Dataset excerpt
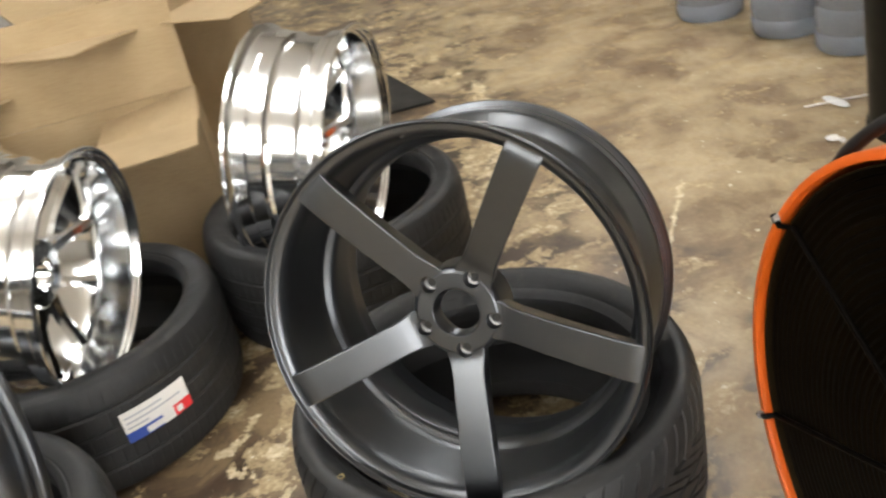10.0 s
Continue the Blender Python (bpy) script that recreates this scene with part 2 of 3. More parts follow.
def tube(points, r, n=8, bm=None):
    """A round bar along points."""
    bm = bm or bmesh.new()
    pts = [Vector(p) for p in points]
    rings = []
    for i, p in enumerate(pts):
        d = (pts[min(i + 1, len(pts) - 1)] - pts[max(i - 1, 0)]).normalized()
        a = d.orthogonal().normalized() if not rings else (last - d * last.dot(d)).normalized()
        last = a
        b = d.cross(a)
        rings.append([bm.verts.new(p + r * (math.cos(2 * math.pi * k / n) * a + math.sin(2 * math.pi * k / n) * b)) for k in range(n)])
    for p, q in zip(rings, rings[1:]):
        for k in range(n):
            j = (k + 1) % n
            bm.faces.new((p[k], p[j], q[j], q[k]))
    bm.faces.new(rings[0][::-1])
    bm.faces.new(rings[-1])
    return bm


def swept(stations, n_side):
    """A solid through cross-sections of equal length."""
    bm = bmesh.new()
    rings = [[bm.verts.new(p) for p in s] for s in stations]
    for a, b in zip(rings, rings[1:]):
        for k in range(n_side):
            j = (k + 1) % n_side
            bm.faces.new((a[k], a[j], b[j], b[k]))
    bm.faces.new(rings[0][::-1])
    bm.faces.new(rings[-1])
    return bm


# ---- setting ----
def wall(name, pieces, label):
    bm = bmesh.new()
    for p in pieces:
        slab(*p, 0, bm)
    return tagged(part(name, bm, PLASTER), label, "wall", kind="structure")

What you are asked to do
Copy the whole listing above word for word but do not carry over the pictures.

Finished answer
10.0 s
Continue the Blender Python (bpy) script that recreates this scene with part 2 of 3. More parts follow.
def tube(points, r, n=8, bm=None):
    """A round bar along points."""
    bm = bm or bmesh.new()
    pts = [Vector(p) for p in points]
    rings = []
    for i, p in enumerate(pts):
        d = (pts[min(i + 1, len(pts) - 1)] - pts[max(i - 1, 0)]).normalized()
        a = d.orthogonal().normalized() if not rings else (last - d * last.dot(d)).normalized()
        last = a
        b = d.cross(a)
        rings.append([bm.verts.new(p + r * (math.cos(2 * math.pi * k / n) * a + math.sin(2 * math.pi * k / n) * b)) for k in range(n)])
    for p, q in zip(rings, rings[1:]):
        for k in range(n):
            j = (k + 1) % n
            bm.faces.new((p[k], p[j], q[j], q[k]))
    bm.faces.new(rings[0][::-1])
    bm.faces.new(rings[-1])
    return bm


def swept(stations, n_side):
    """A solid through cross-sections of equal length."""
    bm = bmesh.new()
    rings = [[bm.verts.new(p) for p in s] for s in stations]
    for a, b in zip(rings, rings[1:]):
        for k in range(n_side):
            j = (k + 1) % n_side
            bm.faces.new((a[k], a[j], b[j], b[k]))
    bm.faces.new(rings[0][::-1])
    bm.faces.new(rings[-1])
    return bm


# ---- setting ----
def wall(name, pieces, label):
    bm = bmesh.new()
    for p in pieces:
        slab(*p, 0, bm)
    return tagged(part(name, bm, PLASTER), label, "wall", kind="structure")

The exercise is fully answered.